Gordale Scar Walk
Gordale Scar Walk
by Matt Callard
“I won’t know for sure if Malhamdale is the finest place there is until I have died and seen heaven (assuming they let me at least have a glance), but until that day comes, it will certainly do.” Bill Bryson
Most impressive sight in the Yorkshire Dales? Leaving aside my one and only pleased-to-meet-you with The Naked Rambler (yes, that Naked Rambler) it has to be the mighty Gordale Scar.
Modern cinema, with all its blue screen wizardry, would find it hard to match the sensational 150-foot high gorge passageway that leads, eventually, surprisingly, dramatically to one last hidden turn, which then reveals the great shadowed vault at the scar’s extremity. It’s an epic sight, straight out of Tolkien, with two crashing waterfalls echoing around the gorge’s roofless chamber. As far as entrances, build-ups and dramatic pay-offs go, it is pure Oscar material.
This is a perfect family ramble – easy parking, flat, good paths, a couple of eye-popping sights and a fair amount of myth and legend to keep the children riveted. So, leave the car in Malham’s National Park Centre and head back to the road you came in on. Take a left until you see a small iron bridge opposite The Buck Inn. Cross it, turn right and walk downstream. Cross the stile and then follow a clear path across two fields until you find another ladder stile in the corner.
Turn left with the wall and go through the gap just before a barn. Eventually you’ll find another stile which leads onto a lane and in about 30 yards there’s another stile. Keep going, with the stream on your right, until you find twin ladder stiles and, eventually, a beautiful little dingly-dell with a picturesque waterfall known as Janet’s Foss (35 minutes).
This magical little area is protected and hosts a sheltered micro-climate of rare wild flowers and ferns such as wood sorrel, herb Robert, green spleenwort and wall rue. You might also catch yellow wagtails and dippers alongside the gentle stream.
It’s easy to see how mythical beings have been superimposed onto the area’s delicate beauty. Local Queen of the Fairies, Jennet, (the name has been modernised to Janet) is said to inhabit a cave behind an angelic waterfall that comes complete with its own peaceful splashpool. In summer, with sunlight dappling through the trees and bejewelling the water and with dandelion florets floating through the air, the natural really does come close to supernatural.
There actually is a cave behind the waterfall. Not, alas, formed by magic, but by the limestone bedrock being dissolved and eroded by water and re-deposited on the lip of the waterfall. Whatever, the place is lovely. And the kids will be enthralled by the tall tales.
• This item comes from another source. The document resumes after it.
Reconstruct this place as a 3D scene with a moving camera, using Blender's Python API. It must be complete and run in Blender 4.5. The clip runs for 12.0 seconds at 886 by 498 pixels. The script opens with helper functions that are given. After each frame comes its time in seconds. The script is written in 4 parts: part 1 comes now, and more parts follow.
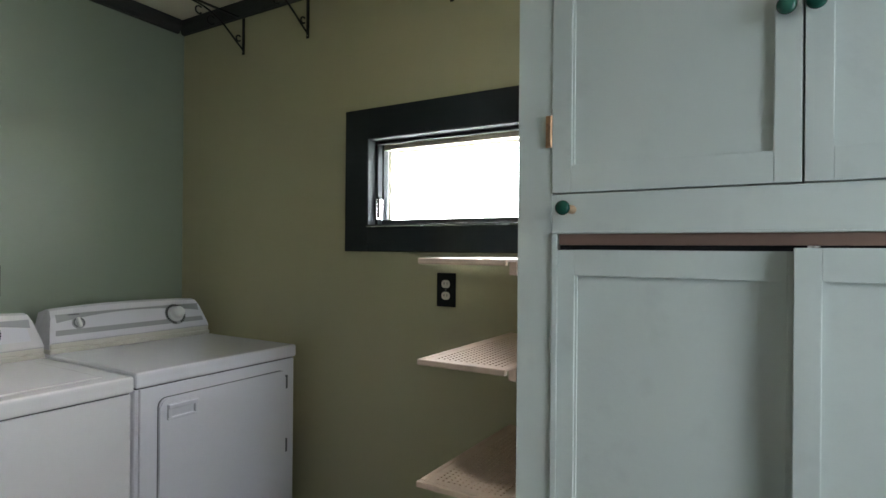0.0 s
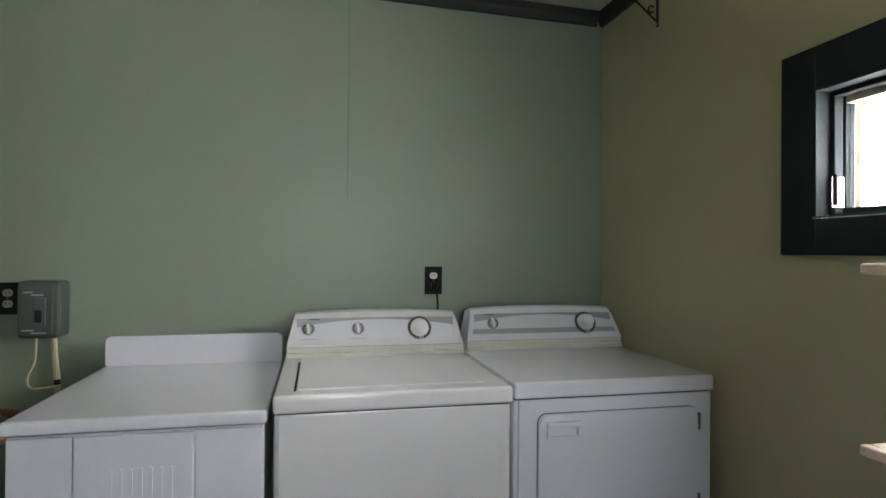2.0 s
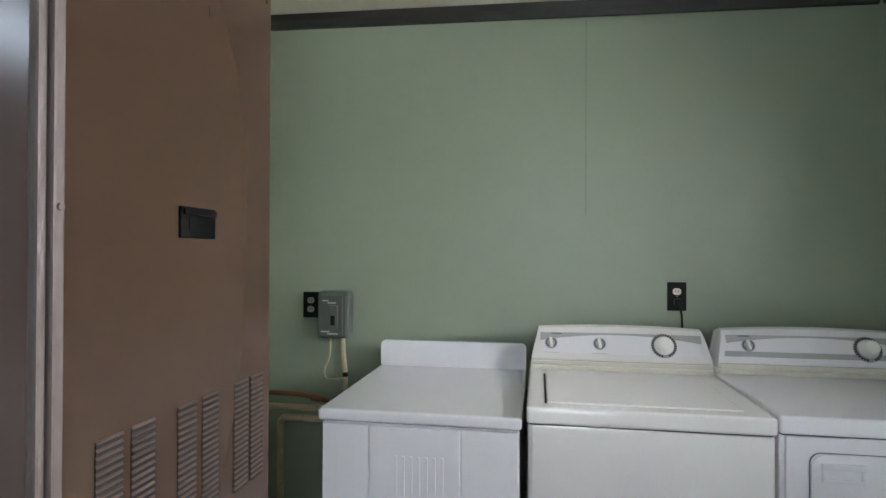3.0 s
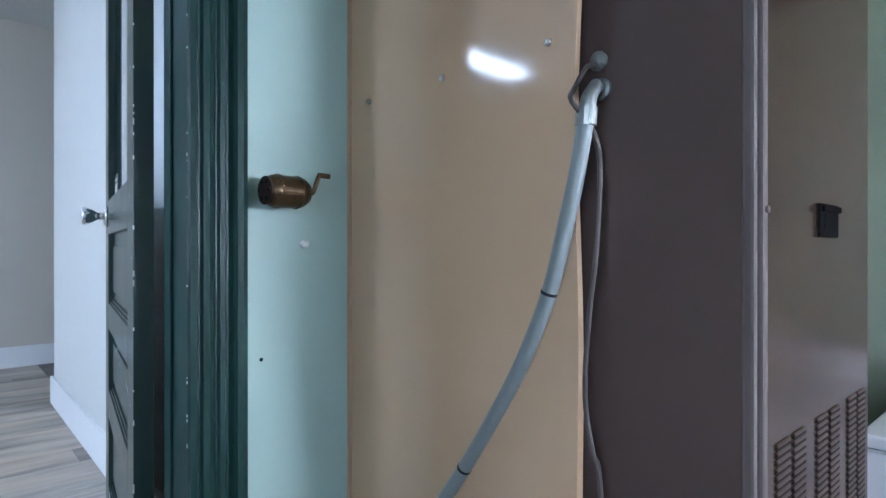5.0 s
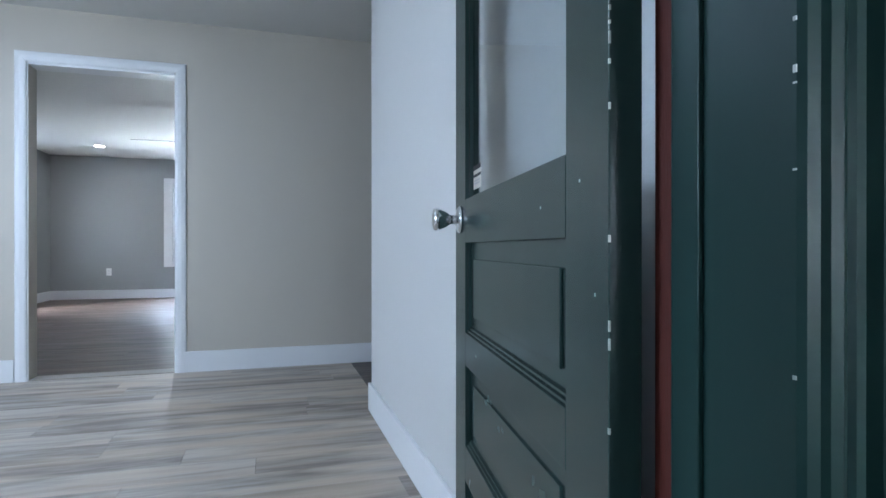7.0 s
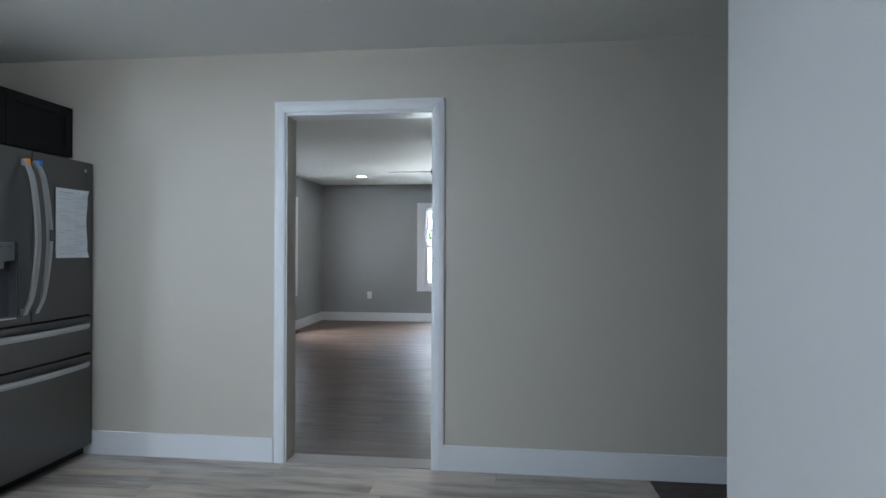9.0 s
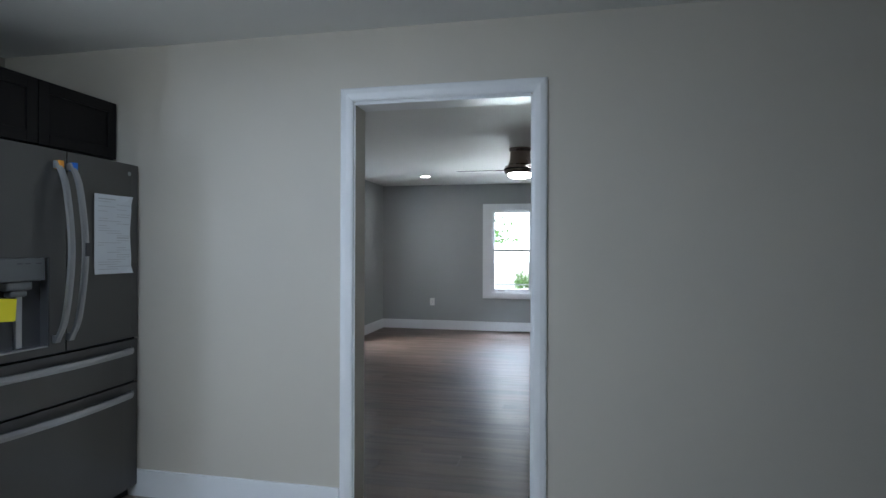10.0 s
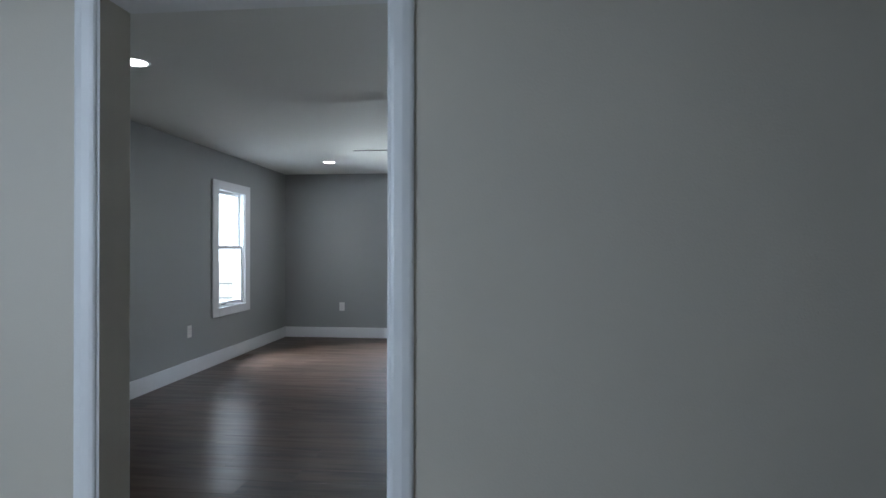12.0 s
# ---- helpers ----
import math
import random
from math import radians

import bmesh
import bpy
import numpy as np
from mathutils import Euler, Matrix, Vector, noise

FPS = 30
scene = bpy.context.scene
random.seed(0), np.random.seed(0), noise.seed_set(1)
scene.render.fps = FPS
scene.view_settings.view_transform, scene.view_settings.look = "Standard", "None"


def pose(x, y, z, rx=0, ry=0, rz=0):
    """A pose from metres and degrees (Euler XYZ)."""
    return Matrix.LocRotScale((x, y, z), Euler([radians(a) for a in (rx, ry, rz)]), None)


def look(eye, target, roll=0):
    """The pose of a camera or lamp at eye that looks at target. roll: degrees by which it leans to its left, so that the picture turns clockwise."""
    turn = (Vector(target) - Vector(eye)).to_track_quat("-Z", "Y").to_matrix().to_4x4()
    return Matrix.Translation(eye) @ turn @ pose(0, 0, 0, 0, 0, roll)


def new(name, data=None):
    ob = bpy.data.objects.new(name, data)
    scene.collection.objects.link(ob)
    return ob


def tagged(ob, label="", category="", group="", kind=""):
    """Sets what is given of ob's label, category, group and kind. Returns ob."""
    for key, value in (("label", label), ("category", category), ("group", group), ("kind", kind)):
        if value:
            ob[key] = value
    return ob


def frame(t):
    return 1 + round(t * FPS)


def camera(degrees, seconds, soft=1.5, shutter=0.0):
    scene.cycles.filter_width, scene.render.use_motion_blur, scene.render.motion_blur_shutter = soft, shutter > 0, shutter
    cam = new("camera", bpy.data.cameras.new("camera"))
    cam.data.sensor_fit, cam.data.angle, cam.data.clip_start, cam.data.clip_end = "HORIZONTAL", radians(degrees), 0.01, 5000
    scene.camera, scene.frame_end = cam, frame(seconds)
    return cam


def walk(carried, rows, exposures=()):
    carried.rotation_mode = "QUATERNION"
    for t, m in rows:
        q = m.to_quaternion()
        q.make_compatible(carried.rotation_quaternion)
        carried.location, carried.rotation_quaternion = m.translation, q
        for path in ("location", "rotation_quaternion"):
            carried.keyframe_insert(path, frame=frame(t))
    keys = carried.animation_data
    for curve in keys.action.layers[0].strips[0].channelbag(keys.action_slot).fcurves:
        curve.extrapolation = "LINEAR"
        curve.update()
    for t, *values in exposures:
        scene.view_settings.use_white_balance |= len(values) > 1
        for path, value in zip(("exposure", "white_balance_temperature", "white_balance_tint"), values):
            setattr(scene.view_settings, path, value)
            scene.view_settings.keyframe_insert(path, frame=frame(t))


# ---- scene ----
# camera and walk
cam = camera(76.0, 12.0)
PATH = [
    (0, (-1.754, -2.609, 0.767), (-0.047, -1.567, 0.77), 0.5),
    (0.5, (-1.575, -2.541, 0.74), (-0.086, -1.206, 0.747), 0.5),
    (1, (-1.401, -2.471, 0.729), (-0.185, -0.883, 0.737), 0.4),
    (1.5, (-1.317, -2.45, 0.735), (-0.458, -0.644, 0.746), 0.5),
    (2, (-1.311, -2.464, 0.756), (-0.881, -0.511, 0.769), 0.5),
    (2.5, (-1.362, -2.507, 0.793), (-1.316, -0.508, 0.803), 0.4),
    (3, (-1.392, -2.558, 0.814), (-1.726, -0.586, 0.829), 0.2),
    (3.2, (-1.415, -2.574, 0.821), (-1.89, -0.631, 0.833), 0.2),
    (4.8, (-1.643, -2.694, 0.818), (-3.06, -1.284, 0.819), 0.1),
    (5, (-1.681, -2.706, 0.82), (-3.173, -1.373, 0.818), 0.0),
    (5.5, (-1.791, -2.738, 0.806), (-3.435, -1.601, 0.801), -0.1),
    (6, (-1.913, -2.776, 0.802), (-3.674, -1.828, 0.803), 0.1),
    (6.5, (-2.092, -2.764, 0.798), (-3.937, -1.994, 0.799), 0.1),
    (7, (-2.35, -2.75, 0.849), (-4.263, -2.166, 0.846), -0.0),
    (7.5, (-2.597, -2.776, 0.94), (-4.564, -2.411, 0.937), -0.0),
    (7.7, (-2.721, -2.793, 0.977), (-4.702, -2.522, 0.974), -0.0),
    (9.3, (-3.548, -3.026, 1.284), (-5.525, -3.329, 1.288), 0.1),
    (9.5, (-3.661, -3.094, 1.302), (-5.631, -3.44, 1.306), 0.0),
    (10, (-3.946, -3.226, 1.317), (-5.903, -3.639, 1.318), 0.2),
    (10.5, (-4.261, -3.286, 1.312), (-6.216, -3.709, 1.313), 0.1),
    (11, (-4.569, -3.296, 1.288), (-6.527, -3.706, 1.291), -0.0),
    (11.5, (-4.814, -3.221, 1.273), (-6.785, -3.56, 1.275), 0.1),
    (12, (-5.029, -3.062, 1.28), (-7.02, -3.259, 1.282), 0.1),
]
walk(cam, [(t, look(eye, target, roll)) for t, eye, target, roll in PATH],
     [(0, 1.75, 6600, 12), (1.2, 1.6, 6700, 12), (2.5, 1.85, 6600, 13), (3.2, 2.05, 6500, 12), (4.8, 2.0, 5500, 14), (5.5, 1.9, 5350, 13), (6.5, 1.65, 5350, 12), (7.7, 1.5, 6100, 13),
      (9.3, 0.98, 6050, 12), (10.5, 0.75, 5950, 12), (11.5, 0.6, 5900, 11), (12, 0.7, 5900, 11)])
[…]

They can even pay a visit to the money tree and make a wish with Jennet.
Janet’s Foss is, however, but a tingly overture to the magnificent symphony of Gordale Scar. So once you’ve indulged your playful whimsies, take the pathway uphill and turn right along a road. Immediately after a bridge go through a small gate and the way ahead is now clear.
Let the steep-sided gorge serenade you towards the aforementioned pay-off (60 minutes) around its final turn. You might be surprised to hear that there is a pathway upwards around the double waterfall. But we’re turning back, eventually, to head home the way we came. Fully sated by nature at its awe-inspiring best.
Gordale Scar Walk: Need to know
- DISTANCE: 3.5 miles
- DIFFICULTY: Easy
- TIME: 2 hours
- WHERE: Malham lies on Cove Road, just through Gargrave, after the A65 trunk road, four miles north west of Skipton.
- REFRESHMENTS: There’s a handful of good, classic Dales pubs in Malham village.
- WHAT ELSE: Gordale Scar is at the northern end of the Craven Fault. This 22- mile geological line runs from the borders of Cumbria into the Yorkshire Dales. It is somewhere around 15-16 million years old.